Но всё это было напрасно. Старый самурай давно обрёл свой покой и ничто не могло его потревожить. А тех, кто осмелился бы, ожидал надёжно укрытый широким рукавом кинжал.
Открыв глаза, он неторопливо макнул зажатую в руке кисточку в чернильницу и, приложив ее кончик к тонкому листу рисовой бумаги, разложенному на циновке, в несколько четких, уверенных движений изобразил сложный иероглиф.
— Не удивлена. Ты всегда уделял каллиграфии и прочим увлечениям гораздо больше внимания чем своей семье и её проблемам. Горбатого не в силах исправить даже могила!
Кисть неконтролируемо описала хаотичную траекторию, безнадежно испортив только что созданное произведение искусства и настроение постигающего дзен старика. Сначала дернулась его бровь, затем щека, губы скривились и сжались в тонкую бледную полосу — потеря лица во всей ужасающей красе, стыд и позор, — но любой, кто понимал истинную причину, любой человек смог бы понять и простить.

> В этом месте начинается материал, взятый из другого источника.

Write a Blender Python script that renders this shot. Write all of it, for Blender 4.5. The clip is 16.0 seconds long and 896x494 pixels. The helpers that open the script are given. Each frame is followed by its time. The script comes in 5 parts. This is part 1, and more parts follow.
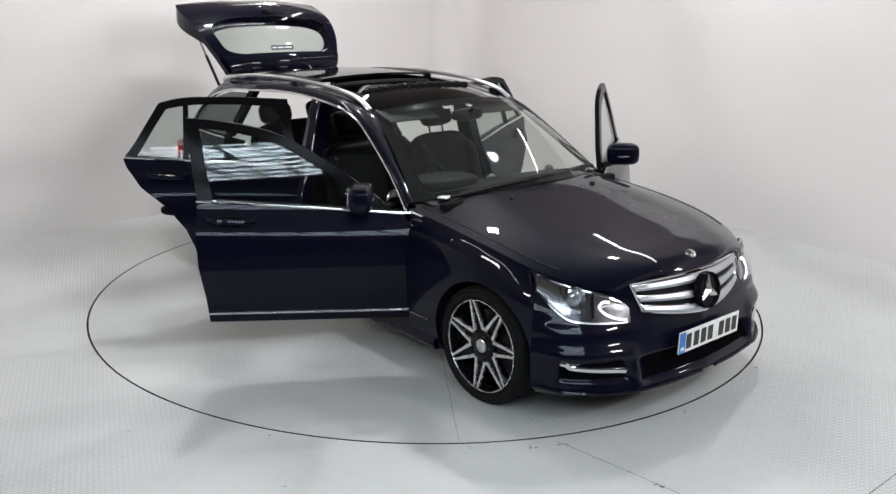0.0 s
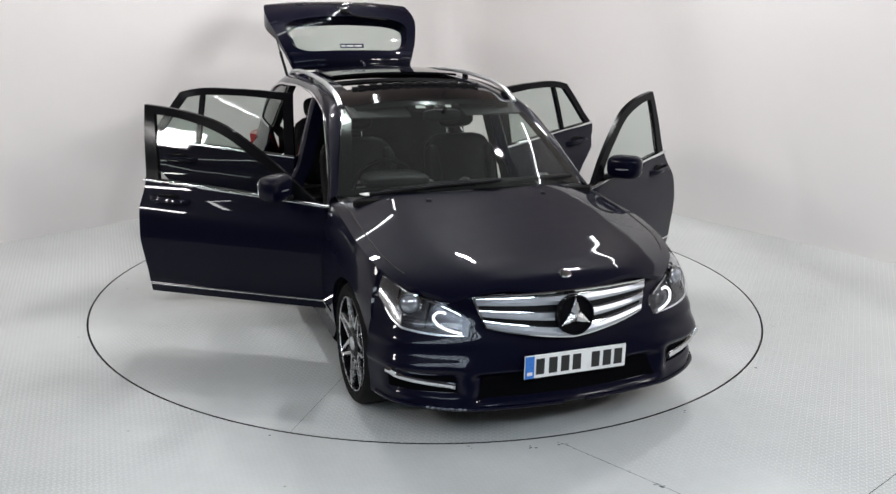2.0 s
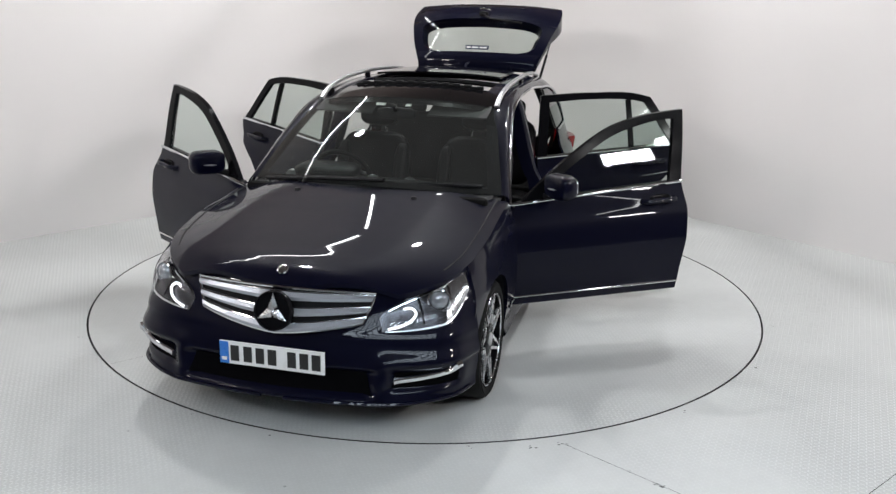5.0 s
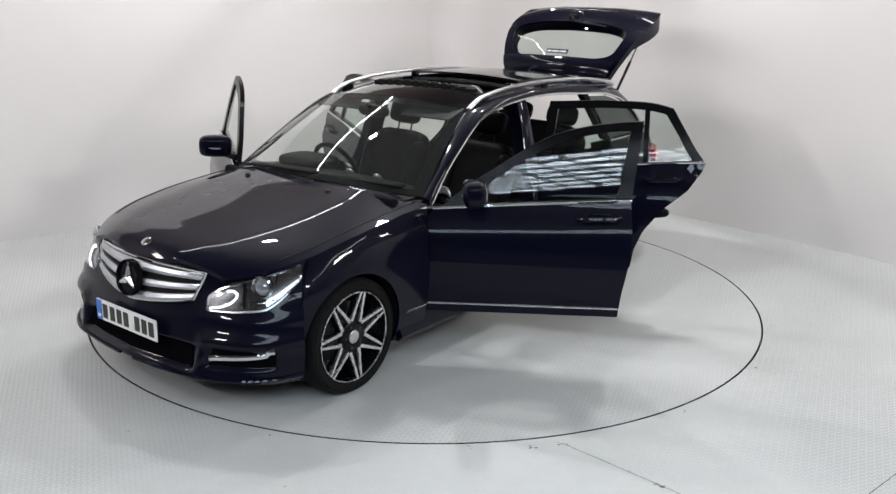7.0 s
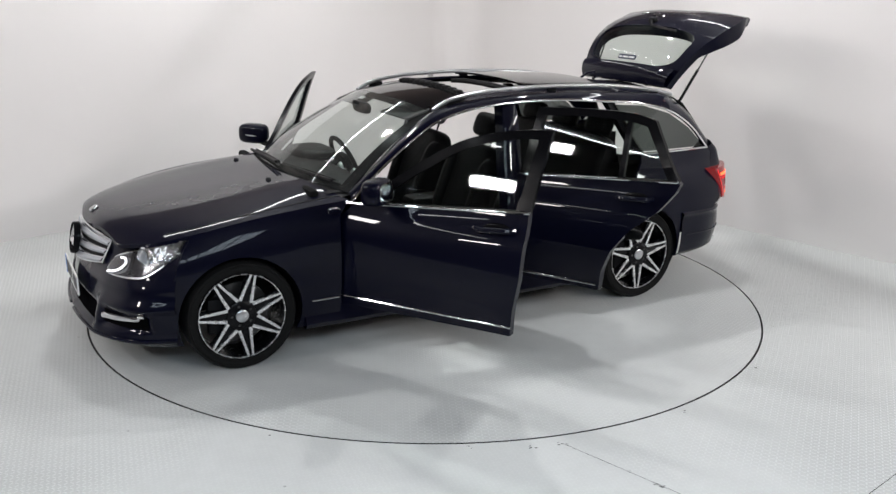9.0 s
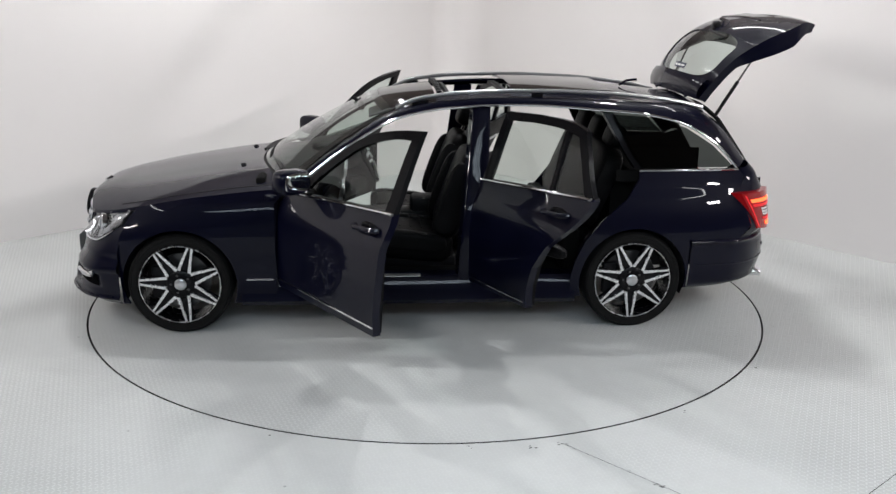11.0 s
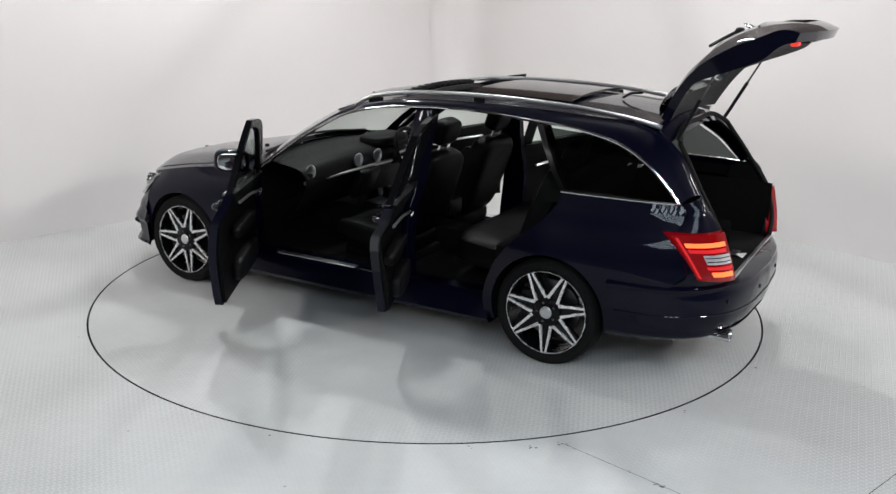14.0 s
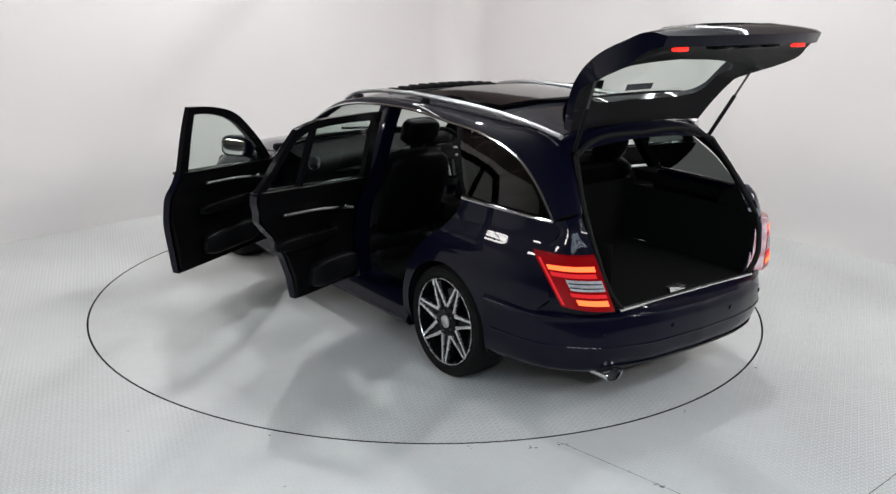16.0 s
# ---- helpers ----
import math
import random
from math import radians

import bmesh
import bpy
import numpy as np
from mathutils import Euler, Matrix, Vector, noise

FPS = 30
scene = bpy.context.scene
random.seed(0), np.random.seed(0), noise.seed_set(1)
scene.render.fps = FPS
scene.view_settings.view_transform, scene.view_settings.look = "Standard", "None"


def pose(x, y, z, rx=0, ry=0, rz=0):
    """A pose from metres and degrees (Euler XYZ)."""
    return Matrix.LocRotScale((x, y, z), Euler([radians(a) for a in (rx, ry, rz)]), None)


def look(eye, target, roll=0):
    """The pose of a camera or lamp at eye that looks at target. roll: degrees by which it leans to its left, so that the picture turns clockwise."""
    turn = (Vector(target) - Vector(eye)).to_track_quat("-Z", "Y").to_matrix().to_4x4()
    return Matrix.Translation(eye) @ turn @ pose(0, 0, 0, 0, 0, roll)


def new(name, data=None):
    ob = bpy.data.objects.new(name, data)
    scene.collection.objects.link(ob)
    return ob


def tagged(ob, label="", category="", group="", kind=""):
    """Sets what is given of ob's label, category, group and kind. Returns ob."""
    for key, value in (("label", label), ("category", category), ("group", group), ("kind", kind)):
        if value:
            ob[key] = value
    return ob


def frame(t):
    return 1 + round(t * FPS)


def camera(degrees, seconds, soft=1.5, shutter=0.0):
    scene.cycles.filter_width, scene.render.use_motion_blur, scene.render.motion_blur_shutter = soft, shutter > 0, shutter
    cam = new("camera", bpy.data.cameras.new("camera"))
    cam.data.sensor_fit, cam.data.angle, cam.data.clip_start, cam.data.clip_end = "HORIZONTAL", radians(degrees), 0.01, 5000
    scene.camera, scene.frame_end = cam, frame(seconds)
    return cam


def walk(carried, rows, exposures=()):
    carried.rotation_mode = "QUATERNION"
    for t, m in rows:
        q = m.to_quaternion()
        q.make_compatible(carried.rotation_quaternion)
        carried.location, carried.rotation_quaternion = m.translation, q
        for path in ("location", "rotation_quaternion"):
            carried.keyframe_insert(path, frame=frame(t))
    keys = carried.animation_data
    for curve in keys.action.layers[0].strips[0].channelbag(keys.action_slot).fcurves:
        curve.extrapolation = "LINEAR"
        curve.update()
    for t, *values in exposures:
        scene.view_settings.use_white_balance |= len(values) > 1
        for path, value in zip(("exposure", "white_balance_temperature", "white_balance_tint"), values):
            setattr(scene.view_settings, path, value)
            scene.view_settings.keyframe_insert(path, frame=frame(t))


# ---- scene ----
# camera: it stands still
cam = camera(53.19, 16.0, soft=1.45)
EYE, AIM = (0.0, -5.977, 2.034), (0.1296, -0.2143, 0.3689)
walk(cam, [(0, look(EYE, AIM, 1.08)), (16, look(EYE, AIM, 1.08))], exposures=[(0, 0.02), (16, 0.02)])

# heading of the car on its turntable, degrees
TURN = [(0, -49.75), (0.5, -53.58), (1, -58.91), (1.5, -64.58), (2, -70.51), (2.5, -76.2), (3, -82.24), (3.5, -87.88),
        (4, -93.99), (6.5, -123.36), (7, -129.37), (7.5, -134.99), (8, -141.01), (8.5, -146.59), (9, -152.45),
        (11.5, -182.04), (12, -187.85), (12.5, -193.26), (13, -199.18), (13.5, -204.76), (14, -210.71), (14.5, -216.24),
        (15, -221.89), (15.5, -227.58), (16, -234.0)]
CAR_OFF = (0.157, -0.087)     # car's origin (between the axles) from the turntable's centre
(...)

— Кей, мне все чаще кажется, что твои родители ошиблись с выбором имени для своей дочери. А я ошибся, считая что у меня будет послушная жена. — расстроенно вздохнул старик, успокаивая внутреннюю бурю и, вновь закрывая глаза, отрешился от мира. — Мы вроде бы не собирались встречаться в этом столетии?
Смятый и скомканный лист бумаги был единственным знаком раздражения, который ему позволило воспитание. Хотя так хотелось запустить им прямо в нарушительницу спокойствия.
— Ты не рад мне, старый пень?! И это твоя благодарность? Надо было отравить тебя, когда мне это предлагали. Десять мер золота предлагали!!!
— Ты прекрасно знала, что никакой яд меня уже не возьмёт, раз я как-то прожил с тобой пятнадцать лет, змея ты моя. Ты ведь не воспоминаниям пришла предаваться? Говори, не тяни…
— Ты призван, Хандзо. Род может пересечься и богиня вспомнила о своём обещании. Наша кровь взывает о помощи… А мне выпала участь сообщить тебе об этом, только и всего. — ответила самураю его жена после некоторого молчания.
Это было последнее, что услышал старый самурай, прежде чем рассыпаться ворохом лепестков сакуры. А ветер все так же шумел листвой…
***
— Тебя нельзя оставлять одного. Так вляпаться в первый же день! — укоризненно покачал головой Алексей и решительно тряхнул кудрями, наставительно воздевая указательный палец вверх: — Но мы обязательно выправим ситуацию! Я теперь официально курирую твоё обучение, а со мной — не пропадёшь!
Я с некоторым сомнением посмотрел на разглагольствующего товарища, но промолчал. Так как вляпался я всё же знатно.
Характер у Натальи Александровны оказался донельзя стервозный. Выслушать меня она не пожелала, причём мою отчаянную попытку объясниться расценила как малодушие и желание увильнуть от заслуженной кары. Староста подоспел к окончанию разбора моих прегрешений и чудесным образом сгладил ситуацию — я остался при "своих" двух взысканиях и не обзавелся третьим. В одном шаге от повторения сомнительного рекорда Школы.
Наручные часы упорно утверждали о приближающемся полдне — два полноценных занятия по полтора часа и перерыв между ними полностью исчерпали утро. Алексей вновь был моим Пятницей и знакомил меня с особенностями обучения в ВКШ. Одной из них стала отдельная аудитория, закреплённая за нашей учебной группой. Как оказалось, предыдущие занятия были поточными, тоесть на них присутствовал весь пятый курс Школы. А в группе обучалось всего двадцать пять человек.
Аудитория предназначалась для собраний группы, в ней же можно было проводить время, если выпадало "окно" в расписании, а также там хранились личные вещи, учебники и прочие необходимые каждому ученику мелочи. Поскольку очередной перерыв между занятиями длился около получаса именно это место было рекомендовано мне для представления группе.
— Что приуныл, Лео? — спросил Алексей, хлопая меня по плечу и встряхивая. — Отставить переживания. Трудности закаляют. Так что — хвост пистолетом!!!
— Нет у меня хвоста. Предчувствие. Неприятности только начинаются, — ответил я, встряхиваясь и поднимаясь со скамьи. — Надо познакомиться с остальными. Хоть в этом соблюсти все приличия.